Responding to a question about Mr Kollatz-Ahnen’s estimated budget of more than €1 billion simply to keep the airport operational, Mr Hönemann outlined the “main positions regarding the need of modernisation or renovation” at Tegel. These covered the estimated €1 billion and included €270 for the terminals, €270 for runways, parking and operation infrastructure, and €250 million for service facilities. 

 

Sebastian Czaja, the Secretary General of the Free Democrats, was the face of the campaign, called Berlin Braucht Tegel (Berlin Needs Tegel). His campaign secured the votes necessary to spark a referendum. 

Speaking in Welt, the 35 year old said: “For the Mayor Michael Müller, there is now an unequivocal task to implement the legally-possible retaining of Tegel with respect and vigour. This vote cannot be corrected like an inspiration-free coalition agreement. Berlin has decided clearly with heart and mind.”

On his Twitter, he wrote: “56.1 per cent of you have opted for a functioning city, for keeping TXL open. Thank you!”

Currently, Berlin is expected to get its much-anticipated upgrade in 2019. And for £4.7 billion more than it was initially budgeted for. Tegel’s closure could, concerned politicians like Mr Czaja say, leave a blackhole shaped like 20 million people to be filled by Berlin Schönefeld Airport – the city’s second airport currently serving 11 million a year.

 

 

 

2 responses to “Berliners vote to keep Cold War airport running – but will they be listened to?”

  1. Dieter pade says:

    the socialistic party in Berlin now has proven to be unable to handle commercial projects Wwith BBF and now make the same mistake again with the closing of Tempelhof and Tegel airports It is a shame for Germany that these people may destroy over 4 billion Euro without being punished or taken responsible for their lake of commercial control of the tax payers money. I am frustrated and mad.

  2. Deadalus says:

    Unfortunately the whole think is very political and therefore the future of BER and TXL are hidden in the mist of links between politics and economics.
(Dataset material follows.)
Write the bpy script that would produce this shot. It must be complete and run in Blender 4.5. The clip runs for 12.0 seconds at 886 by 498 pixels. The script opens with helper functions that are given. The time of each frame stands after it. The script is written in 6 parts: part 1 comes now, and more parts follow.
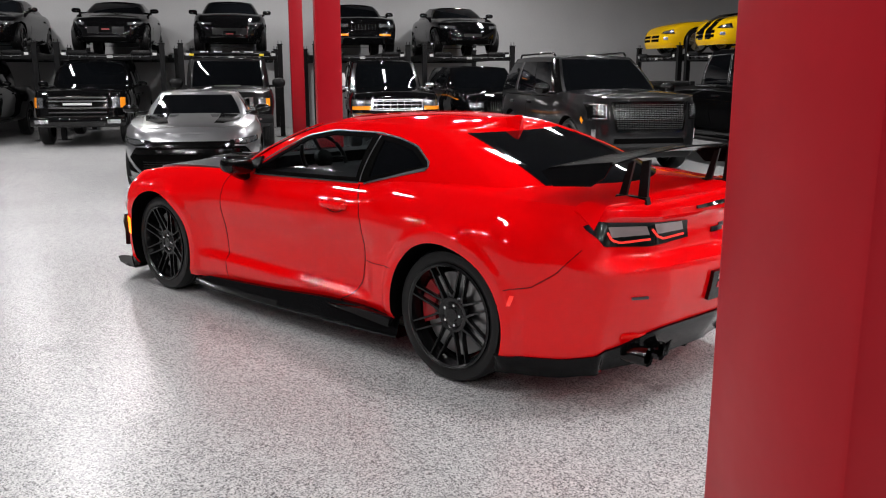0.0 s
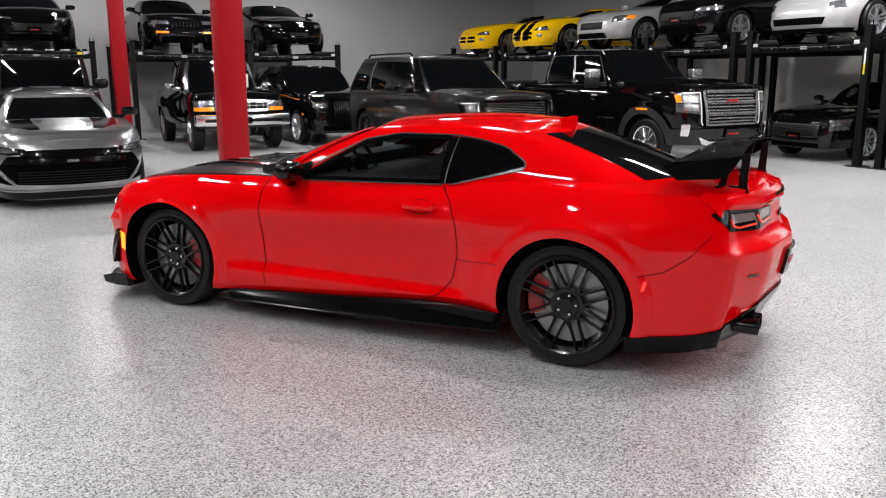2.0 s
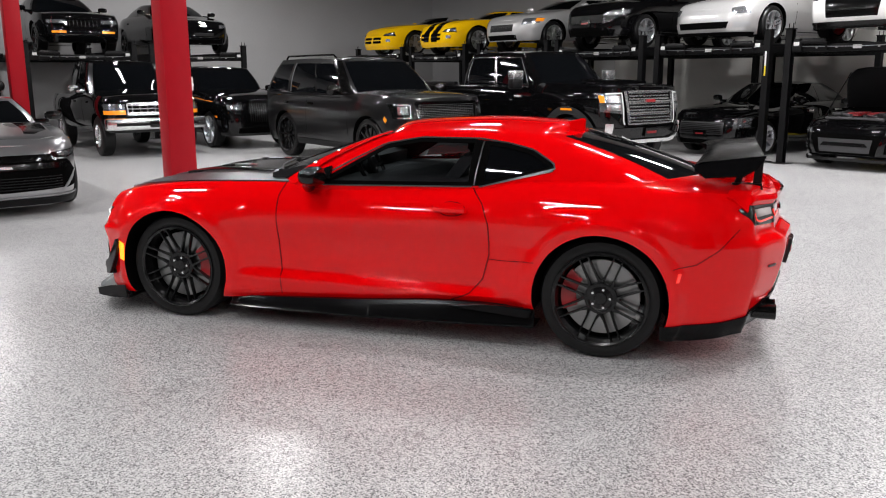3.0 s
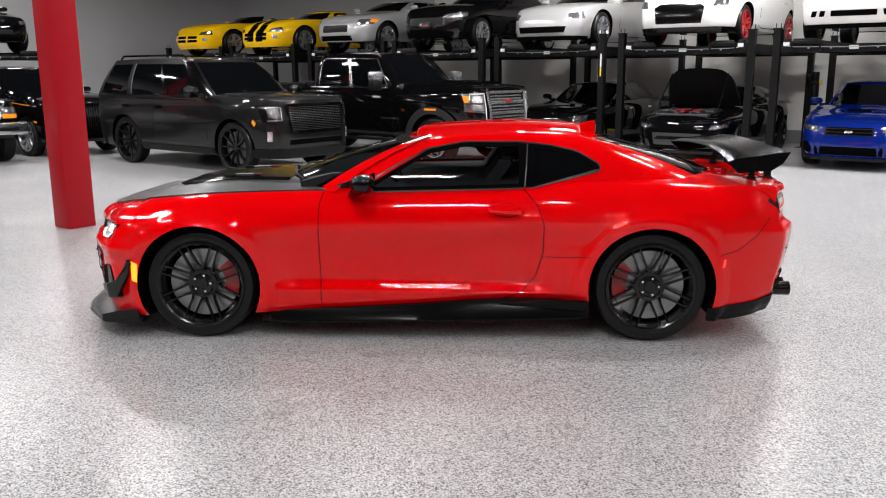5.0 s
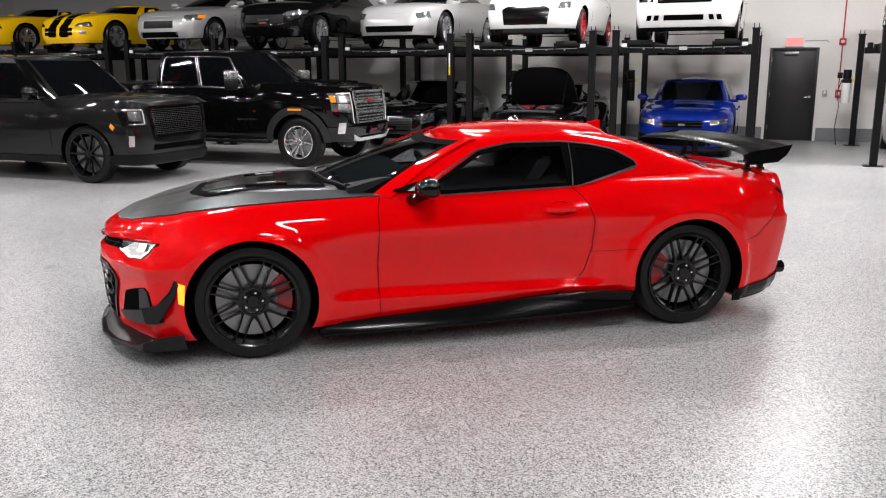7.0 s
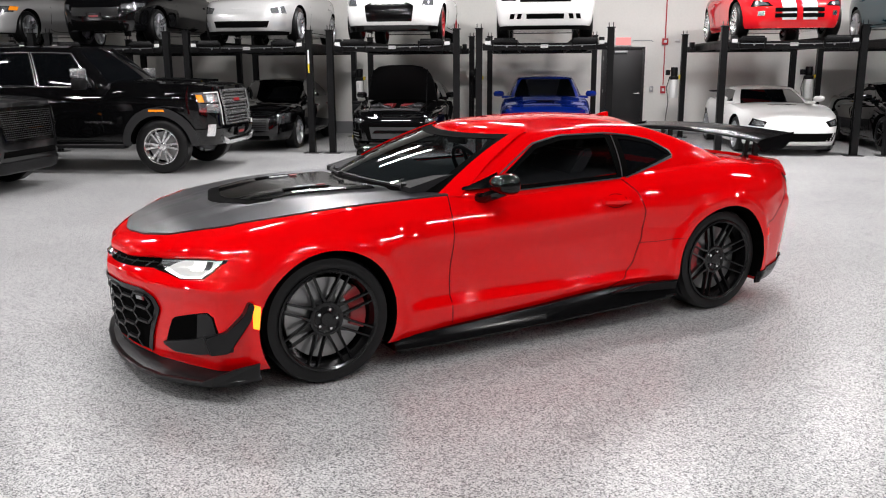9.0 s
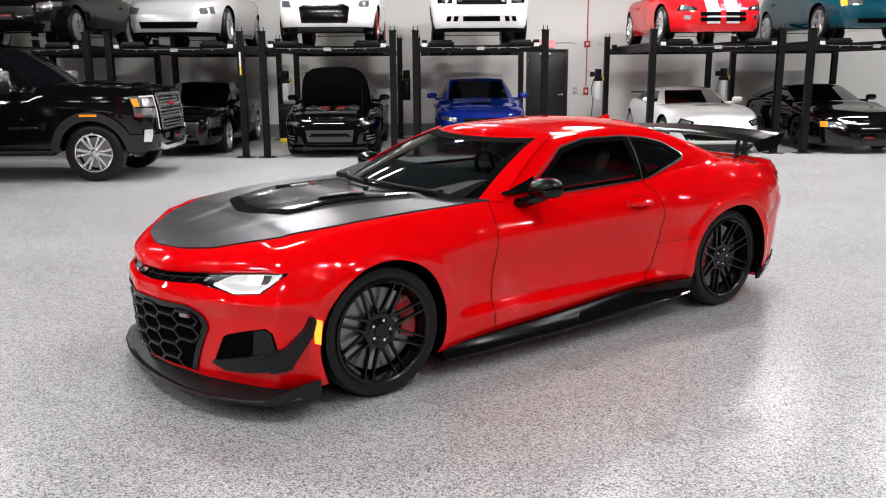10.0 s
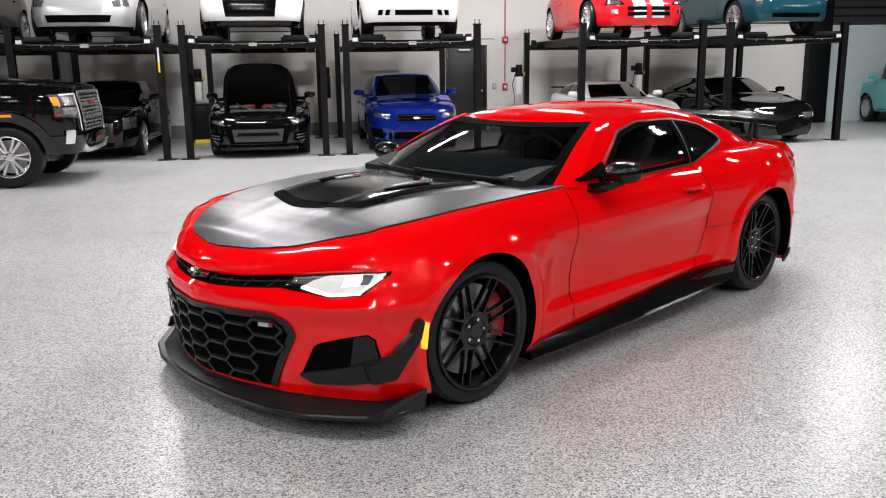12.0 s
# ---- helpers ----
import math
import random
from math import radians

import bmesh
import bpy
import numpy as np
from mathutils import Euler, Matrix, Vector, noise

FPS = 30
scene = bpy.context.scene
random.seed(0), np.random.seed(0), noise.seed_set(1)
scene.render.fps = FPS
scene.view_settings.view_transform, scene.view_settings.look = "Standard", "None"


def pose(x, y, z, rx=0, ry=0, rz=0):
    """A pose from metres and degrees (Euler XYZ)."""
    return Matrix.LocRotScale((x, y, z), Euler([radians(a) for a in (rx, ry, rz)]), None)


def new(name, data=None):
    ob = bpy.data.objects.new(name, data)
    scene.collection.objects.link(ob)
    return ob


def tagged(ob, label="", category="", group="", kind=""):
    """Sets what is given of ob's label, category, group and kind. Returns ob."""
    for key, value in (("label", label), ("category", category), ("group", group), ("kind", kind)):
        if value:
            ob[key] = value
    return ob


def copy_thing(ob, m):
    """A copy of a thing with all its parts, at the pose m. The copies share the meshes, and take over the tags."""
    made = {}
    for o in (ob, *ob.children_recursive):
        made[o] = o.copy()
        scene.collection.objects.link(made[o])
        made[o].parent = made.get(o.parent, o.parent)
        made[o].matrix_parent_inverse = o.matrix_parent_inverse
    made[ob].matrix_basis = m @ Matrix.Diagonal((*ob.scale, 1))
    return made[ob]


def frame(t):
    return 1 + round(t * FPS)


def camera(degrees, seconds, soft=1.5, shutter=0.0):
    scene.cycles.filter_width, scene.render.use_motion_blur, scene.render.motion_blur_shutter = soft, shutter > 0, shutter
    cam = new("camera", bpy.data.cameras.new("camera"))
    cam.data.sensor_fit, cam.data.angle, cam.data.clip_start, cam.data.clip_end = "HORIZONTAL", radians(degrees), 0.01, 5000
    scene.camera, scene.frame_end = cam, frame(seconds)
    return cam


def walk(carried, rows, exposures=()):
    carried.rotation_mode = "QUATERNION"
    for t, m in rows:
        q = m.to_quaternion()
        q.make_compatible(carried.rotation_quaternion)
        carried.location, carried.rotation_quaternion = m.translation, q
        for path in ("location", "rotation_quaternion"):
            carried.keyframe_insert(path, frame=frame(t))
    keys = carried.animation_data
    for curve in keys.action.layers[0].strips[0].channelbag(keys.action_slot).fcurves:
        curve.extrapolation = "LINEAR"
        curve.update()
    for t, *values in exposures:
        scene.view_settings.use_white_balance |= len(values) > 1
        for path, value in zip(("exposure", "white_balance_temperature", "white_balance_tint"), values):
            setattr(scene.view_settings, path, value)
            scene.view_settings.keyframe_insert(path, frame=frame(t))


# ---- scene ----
cam = camera(56.3, 12.0, soft=1.1)
METRES, EYE, TILT, LEAN, TURN = 9.79, 1.535, 0.0, 0.0, 77.3
ROWS = [
    (0.0, 0.0, 0.0, 0.0, -0.01, -11.77, 0.05),
    (0.5, -0.046, 0.0005, -0.0007, -4.21, -11.8, 0.11),
    (1.0, -0.0926, -0.0012, 0.0004, -8.26, -11.85, 0.12),
    (1.5, -0.1387, -0.0028, 0.0029, -12.18, -11.88, 0.12),
    (2.0, -0.1833, 0.0089, 0.0036, -16.11, -11.92, 0.14),
    (2.5, -0.2291, 0.0164, 0.0058, -20.18, -11.94, 0.17),
    (3.0, -0.2708, 0.0279, 0.0072, -24.39, -11.96, 0.2),
    (5.0, -0.4224, 0.1108, 0.0125, -40.17, -12.11, 0.22),
    (5.5, -0.4633, 0.1369, 0.0133, -44.08, -12.15, 0.19),
    (6.0, -0.4923, 0.1684, 0.0138, -48.14, -12.23, 0.22),
    (6.5, -0.5162, 0.2072, 0.0174, -52.23, -12.3, 0.23),
    (7.0, -0.5433, 0.2455, 0.0164, -56.23, -12.36, 0.23),
    (9.0, -0.5902, 0.4128, 0.0103, -71.27, -12.35, 0.3),
    (9.5, -0.593, 0.4537, 0.0132, -74.98, -12.33, 0.31),
    (10.0, -0.6055, 0.4933, 0.0125, -78.39, -12.31, 0.35),
    (10.5, -0.6032, 0.5295, 0.0082, -81.31, -12.3, 0.4),
    (11.0, -0.5933, 0.5617, 0.0087, -83.6, -12.31, 0.49),
    (11.5, -0.5906, 0.5871, 0.0051, -85.34, -12.3, 0.63),
    (12.0, -0.5859, 0.6007, 0.0015, -86.62, -12.29, 0.77),
]
walk(cam, [(t, pose(0, 0, EYE, TILT, LEAN, TURN) @ pose(METRES * x, METRES * y, METRES * z, 90 + pitch, roll, yaw)) for t, x, y, z, yaw, pitch, roll in ROWS])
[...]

    One cannot compare the situation with the referendum in Munich about the 3rd Runway. In Munich (a small portion of) the not effected citizens of Munich voted against the expansion of MUC. In Berlin the majority of people in the city, effected more or less by the traffic, voted for TXL!
    Primarily the left wing parties always state that the citizens have to be connected to political decision making by referendums, but in Berlin they object the opinion of the sovereign, funny isn`t it?